Raw data
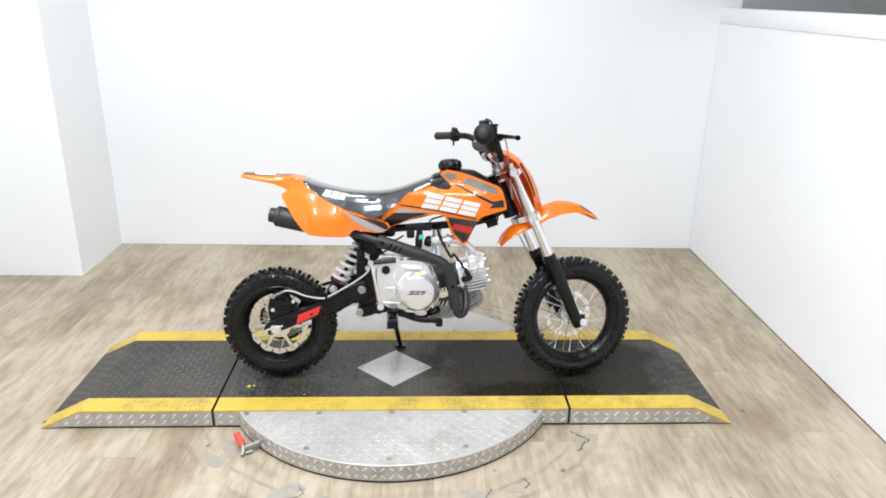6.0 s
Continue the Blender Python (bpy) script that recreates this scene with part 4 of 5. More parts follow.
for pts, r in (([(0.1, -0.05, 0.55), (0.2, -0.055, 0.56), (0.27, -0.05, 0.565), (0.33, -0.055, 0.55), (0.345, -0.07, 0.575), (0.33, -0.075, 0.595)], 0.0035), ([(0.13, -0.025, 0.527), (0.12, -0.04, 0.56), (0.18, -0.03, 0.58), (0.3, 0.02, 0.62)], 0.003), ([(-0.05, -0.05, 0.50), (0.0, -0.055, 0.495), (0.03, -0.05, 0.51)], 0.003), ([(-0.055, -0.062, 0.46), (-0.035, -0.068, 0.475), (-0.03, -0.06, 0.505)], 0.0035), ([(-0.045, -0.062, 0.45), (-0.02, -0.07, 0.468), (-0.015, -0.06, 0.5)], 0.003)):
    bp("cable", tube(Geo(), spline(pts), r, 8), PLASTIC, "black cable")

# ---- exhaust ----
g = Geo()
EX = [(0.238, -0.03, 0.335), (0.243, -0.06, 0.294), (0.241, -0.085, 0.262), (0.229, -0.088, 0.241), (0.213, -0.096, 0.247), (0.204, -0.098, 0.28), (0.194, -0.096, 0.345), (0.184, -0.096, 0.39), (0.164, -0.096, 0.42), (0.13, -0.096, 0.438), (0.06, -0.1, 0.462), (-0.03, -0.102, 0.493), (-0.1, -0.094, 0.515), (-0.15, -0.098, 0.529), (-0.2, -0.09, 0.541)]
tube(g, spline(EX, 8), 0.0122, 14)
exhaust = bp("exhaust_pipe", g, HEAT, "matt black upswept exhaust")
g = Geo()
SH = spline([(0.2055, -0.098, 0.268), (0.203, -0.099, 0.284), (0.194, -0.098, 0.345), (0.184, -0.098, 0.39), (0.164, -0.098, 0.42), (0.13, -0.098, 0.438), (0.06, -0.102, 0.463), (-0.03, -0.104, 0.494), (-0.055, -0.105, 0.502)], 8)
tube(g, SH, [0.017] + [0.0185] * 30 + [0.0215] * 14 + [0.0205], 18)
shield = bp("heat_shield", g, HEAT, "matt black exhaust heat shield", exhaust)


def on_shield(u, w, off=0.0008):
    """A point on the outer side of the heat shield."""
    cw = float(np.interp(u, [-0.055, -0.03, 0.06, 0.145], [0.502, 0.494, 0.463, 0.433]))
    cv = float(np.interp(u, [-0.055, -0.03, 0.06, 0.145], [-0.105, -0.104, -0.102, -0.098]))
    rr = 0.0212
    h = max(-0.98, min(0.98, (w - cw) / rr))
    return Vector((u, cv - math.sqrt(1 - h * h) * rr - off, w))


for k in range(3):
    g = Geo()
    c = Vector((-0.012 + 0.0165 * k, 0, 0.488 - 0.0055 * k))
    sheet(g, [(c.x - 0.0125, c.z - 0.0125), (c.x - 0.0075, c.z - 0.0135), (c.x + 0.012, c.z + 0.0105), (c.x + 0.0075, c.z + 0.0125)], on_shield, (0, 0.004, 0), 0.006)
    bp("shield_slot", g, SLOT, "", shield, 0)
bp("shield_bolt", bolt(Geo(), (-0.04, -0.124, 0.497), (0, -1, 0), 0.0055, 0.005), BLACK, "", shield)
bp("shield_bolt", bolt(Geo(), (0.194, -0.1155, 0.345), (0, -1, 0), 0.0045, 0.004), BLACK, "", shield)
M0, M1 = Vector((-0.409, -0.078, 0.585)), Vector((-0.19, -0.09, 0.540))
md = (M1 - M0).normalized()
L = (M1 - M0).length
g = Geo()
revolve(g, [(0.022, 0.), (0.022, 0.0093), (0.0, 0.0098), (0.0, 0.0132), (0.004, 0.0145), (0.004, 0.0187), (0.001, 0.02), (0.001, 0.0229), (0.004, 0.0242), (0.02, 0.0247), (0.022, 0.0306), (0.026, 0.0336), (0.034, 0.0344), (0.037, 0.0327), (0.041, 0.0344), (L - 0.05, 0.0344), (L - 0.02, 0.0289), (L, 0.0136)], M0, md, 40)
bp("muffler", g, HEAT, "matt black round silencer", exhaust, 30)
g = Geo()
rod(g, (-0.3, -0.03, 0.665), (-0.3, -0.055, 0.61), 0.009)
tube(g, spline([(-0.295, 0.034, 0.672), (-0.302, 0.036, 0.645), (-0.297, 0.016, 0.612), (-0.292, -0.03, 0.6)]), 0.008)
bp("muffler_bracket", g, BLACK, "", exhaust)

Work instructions
Repeat the listing in full and exactly. Leave any pictures out.

Worked solution
6.0 s
Continue the Blender Python (bpy) script that recreates this scene with part 4 of 5. More parts follow.
for pts, r in (([(0.1, -0.05, 0.55), (0.2, -0.055, 0.56), (0.27, -0.05, 0.565), (0.33, -0.055, 0.55), (0.345, -0.07, 0.575), (0.33, -0.075, 0.595)], 0.0035), ([(0.13, -0.025, 0.527), (0.12, -0.04, 0.56), (0.18, -0.03, 0.58), (0.3, 0.02, 0.62)], 0.003), ([(-0.05, -0.05, 0.50), (0.0, -0.055, 0.495), (0.03, -0.05, 0.51)], 0.003), ([(-0.055, -0.062, 0.46), (-0.035, -0.068, 0.475), (-0.03, -0.06, 0.505)], 0.0035), ([(-0.045, -0.062, 0.45), (-0.02, -0.07, 0.468), (-0.015, -0.06, 0.5)], 0.003)):
    bp("cable", tube(Geo(), spline(pts), r, 8), PLASTIC, "black cable")

# ---- exhaust ----
g = Geo()
EX = [(0.238, -0.03, 0.335), (0.243, -0.06, 0.294), (0.241, -0.085, 0.262), (0.229, -0.088, 0.241), (0.213, -0.096, 0.247), (0.204, -0.098, 0.28), (0.194, -0.096, 0.345), (0.184, -0.096, 0.39), (0.164, -0.096, 0.42), (0.13, -0.096, 0.438), (0.06, -0.1, 0.462), (-0.03, -0.102, 0.493), (-0.1, -0.094, 0.515), (-0.15, -0.098, 0.529), (-0.2, -0.09, 0.541)]
tube(g, spline(EX, 8), 0.0122, 14)
exhaust = bp("exhaust_pipe", g, HEAT, "matt black upswept exhaust")
g = Geo()
SH = spline([(0.2055, -0.098, 0.268), (0.203, -0.099, 0.284), (0.194, -0.098, 0.345), (0.184, -0.098, 0.39), (0.164, -0.098, 0.42), (0.13, -0.098, 0.438), (0.06, -0.102, 0.463), (-0.03, -0.104, 0.494), (-0.055, -0.105, 0.502)], 8)
tube(g, SH, [0.017] + [0.0185] * 30 + [0.0215] * 14 + [0.0205], 18)
shield = bp("heat_shield", g, HEAT, "matt black exhaust heat shield", exhaust)


def on_shield(u, w, off=0.0008):
    """A point on the outer side of the heat shield."""
    cw = float(np.interp(u, [-0.055, -0.03, 0.06, 0.145], [0.502, 0.494, 0.463, 0.433]))
    cv = float(np.interp(u, [-0.055, -0.03, 0.06, 0.145], [-0.105, -0.104, -0.102, -0.098]))
    rr = 0.0212
    h = max(-0.98, min(0.98, (w - cw) / rr))
    return Vector((u, cv - math.sqrt(1 - h * h) * rr - off, w))


for k in range(3):
    g = Geo()
    c = Vector((-0.012 + 0.0165 * k, 0, 0.488 - 0.0055 * k))
    sheet(g, [(c.x - 0.0125, c.z - 0.0125), (c.x - 0.0075, c.z - 0.0135), (c.x + 0.012, c.z + 0.0105), (c.x + 0.0075, c.z + 0.0125)], on_shield, (0, 0.004, 0), 0.006)
    bp("shield_slot", g, SLOT, "", shield, 0)
bp("shield_bolt", bolt(Geo(), (-0.04, -0.124, 0.497), (0, -1, 0), 0.0055, 0.005), BLACK, "", shield)
bp("shield_bolt", bolt(Geo(), (0.194, -0.1155, 0.345), (0, -1, 0), 0.0045, 0.004), BLACK, "", shield)
M0, M1 = Vector((-0.409, -0.078, 0.585)), Vector((-0.19, -0.09, 0.540))
md = (M1 - M0).normalized()
L = (M1 - M0).length
g = Geo()
revolve(g, [(0.022, 0.), (0.022, 0.0093), (0.0, 0.0098), (0.0, 0.0132), (0.004, 0.0145), (0.004, 0.0187), (0.001, 0.02), (0.001, 0.0229), (0.004, 0.0242), (0.02, 0.0247), (0.022, 0.0306), (0.026, 0.0336), (0.034, 0.0344), (0.037, 0.0327), (0.041, 0.0344), (L - 0.05, 0.0344), (L - 0.02, 0.0289), (L, 0.0136)], M0, md, 40)
bp("muffler", g, HEAT, "matt black round silencer", exhaust, 30)
g = Geo()
rod(g, (-0.3, -0.03, 0.665), (-0.3, -0.055, 0.61), 0.009)
tube(g, spline([(-0.295, 0.034, 0.672), (-0.302, 0.036, 0.645), (-0.297, 0.016, 0.612), (-0.292, -0.03, 0.6)]), 0.008)
bp("muffler_bracket", g, BLACK, "", exhaust)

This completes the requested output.